Barnes & Noble Q3 profit slips, ends Nook deal with Microsoft
New York – Consolidated net earnings dropped 8% at Barnes & Noble Inc. in the third quarter of fiscal 2015, to $12.3 million from $13.2 million. An increase in selling, general and administrative (SG&A) expenses helped drive the drop in profit.
Second quarter consolidated revenues decreased 3% to $1.69 billion from $1.75 billion.
Barnes & Noble announced it is terminating a deal it entered with Microsoft in 2012 to help support its struggling Nook e-reader business. The retailer will buy back Microsoft’s $300 million stake in Nook as part of the end of the agreement. Planned spinoff of Nook as a separate business may occur by August 2015. Revenue in the Nook segment dropped 41% in the third quarter.

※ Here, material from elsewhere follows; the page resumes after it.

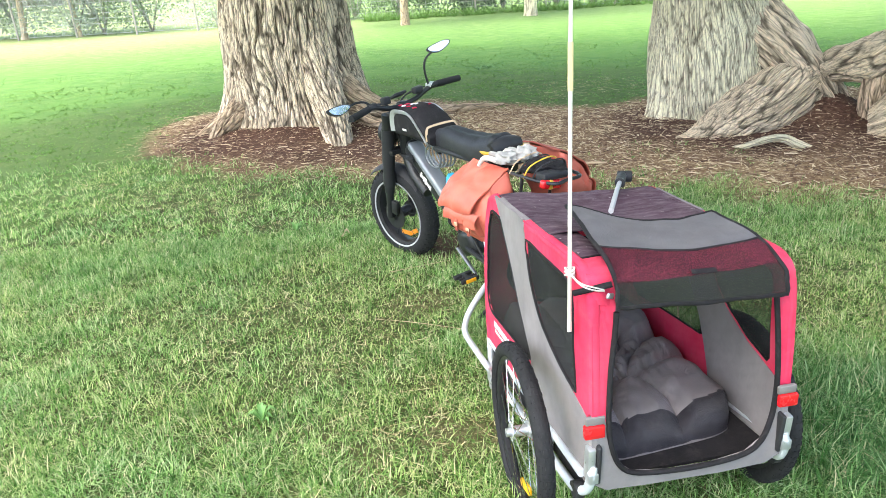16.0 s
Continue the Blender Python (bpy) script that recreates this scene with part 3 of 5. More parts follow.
# ---- trees ----
def bark_mesh(name, path, radii, base_h, lobes, seed, rings=210, seg=340, ridge=0.05, grain=9.0, flow=1.0, twist=0.25, gnarl=0.0):
    """A furrowed trunk along a path, with root lobes (angle, width, reach) spreading at its foot."""
    pts = smooth_path(path, 12)
    cum = [0.0]
    for a, b in zip(pts, pts[1:]):
        cum.append(cum[-1] + (b - a).length)
    total = cum[-1]
    bm = bmesh.new()
    lay = bm.verts.layers.float.new("furrow")
    cov = bm.verts.layers.float_vector.new("bark_co")
    rows = []
    up0 = None
    knots = np.linspace(0, len(radii) - 1, 60)
    for i in range(rings + 1):
        s = (i / rings) ** 1.35 * total
        k = min(max(np.searchsorted(cum, s) - 1, 0), len(pts) - 2)
        f = (s - cum[k]) / max(cum[k + 1] - cum[k], 1e-6)
        c = pts[k].lerp(pts[k + 1], f)
        d = (pts[min(k + 2, len(pts) - 1)] - pts[max(k - 1, 0)]).normalized()
        if up0 is None:
            up0 = (Vector((1, 0, 0)) - d * d.x).normalized()
        up0 = (up0 - d * up0.dot(d)).normalized()
        side = d.cross(up0)
        R = float(np.interp(s / total * (len(radii) - 1), range(len(radii)), radii))
        row = []
        for j in range(seg):
            a = j * math.tau / seg
            r = R
            foot = 0.0
            for la, lw, lr in lobes:
                g = math.exp(-(((a - la + math.pi) % math.tau - math.pi) / lw) ** 2)
                foot += lr * g * math.exp(-s / base_h)
            aa = a + s * twist + 0.10 * noise.noise(Vector((math.cos(a) * 2, math.sin(a) * 2, s * 1.6 + seed)))
            nx, ny = math.cos(aa) * R * grain, math.sin(aa) * R * grain
            v = Vector((nx, ny, s * grain * 0.135 * flow + seed * 7.3))
            w = noise.noise(v * 0.35) * 0.9
            n1 = 1 - abs(noise.noise(v + Vector((w, w, 0)))) * 4.6
            n2 = 1 - abs(noise.noise(v * 1.9 + Vector((3, w * 2, 5)))) * 5.0
            lump = noise.noise(Vector((math.cos(a) * 1.6, math.sin(a) * 1.6, s * 1.1 + seed)))
            q0 = c + (up0 * math.cos(a) + side * math.sin(a)) * R
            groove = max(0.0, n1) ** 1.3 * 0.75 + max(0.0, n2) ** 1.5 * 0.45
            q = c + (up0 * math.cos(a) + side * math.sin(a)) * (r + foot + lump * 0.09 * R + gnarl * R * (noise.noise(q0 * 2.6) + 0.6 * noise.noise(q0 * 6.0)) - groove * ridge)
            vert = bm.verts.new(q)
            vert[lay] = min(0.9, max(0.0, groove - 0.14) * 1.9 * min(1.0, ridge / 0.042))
            vert[cov] = (math.cos(aa) * R + seed, math.sin(aa) * R, s + w * 0.1)
            row.append(vert)
        rows.append(row)
    for i in range(rings):
        for j in range(seg):
            bm.faces.new((rows[i][j], rows[i][(j + 1) % seg], rows[i + 1][(j + 1) % seg], rows[i + 1][j]))
    bm.faces.new(rows[-1])
    bm.faces.new(rows[0][::-1])
    bmesh.ops.recalc_face_normals(bm, faces=bm.faces)
    return bm


def leaf_cloud(name, centres, per, spread, size, seed, material, parent=None):
    """Many small leaves in loose clumps, as one mesh."""
    r = np.random.RandomState(seed)
    c = np.repeat(np.array([tuple(q) for q in centres]), per, 0)
    n = len(c)
    p = c + r.normal(0, 1, (n, 3)) * np.array(spread)
    a = r.normal(0, 1, (n, 3))
    a /= np.linalg.norm(a, axis=1)[:, None]
    b = np.cross(a, r.normal(0, 1, (n, 3)))
    b /= np.linalg.norm(b, axis=1)[:, None]
    L = r.uniform(size[0], size[1], n)[:, None]
    co = np.stack([p - a * L, p + b * L * 0.45, p + a * L, p - b * L * 0.45], 1).reshape(-1, 3)
    k = np.arange(n) * 4
    me = bpy.data.meshes.new(name)
    me.from_pydata(co.tolist(), [], np.stack([k, k + 1, k + 2, k + 3], -1).tolist())
    me.materials.append(material)
    ob = new(name, me)
    ob.parent = parent
    return ob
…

“Retail and college (segments) improved their sales trends during the second quarter and Nook continued its rationalization efforts, while recently launching several initiatives to increase Nook users and content sales,” said Michael P. Huseby, CEO of Barnes & Noble.
“Retail sales continued to benefit from improving physical book industry trends coupled with our own merchandising initiatives, while our college bookstores same-store sales improved on favorable textbook sales trends and higher merchandise sales.”
For fiscal year 2015, Barnes & Noble continues to expect both retail same- bookstore sales and retail core same-bookstore sales to decline in the low-single digits. College same-store sales are also expected to decline in the low-single digits.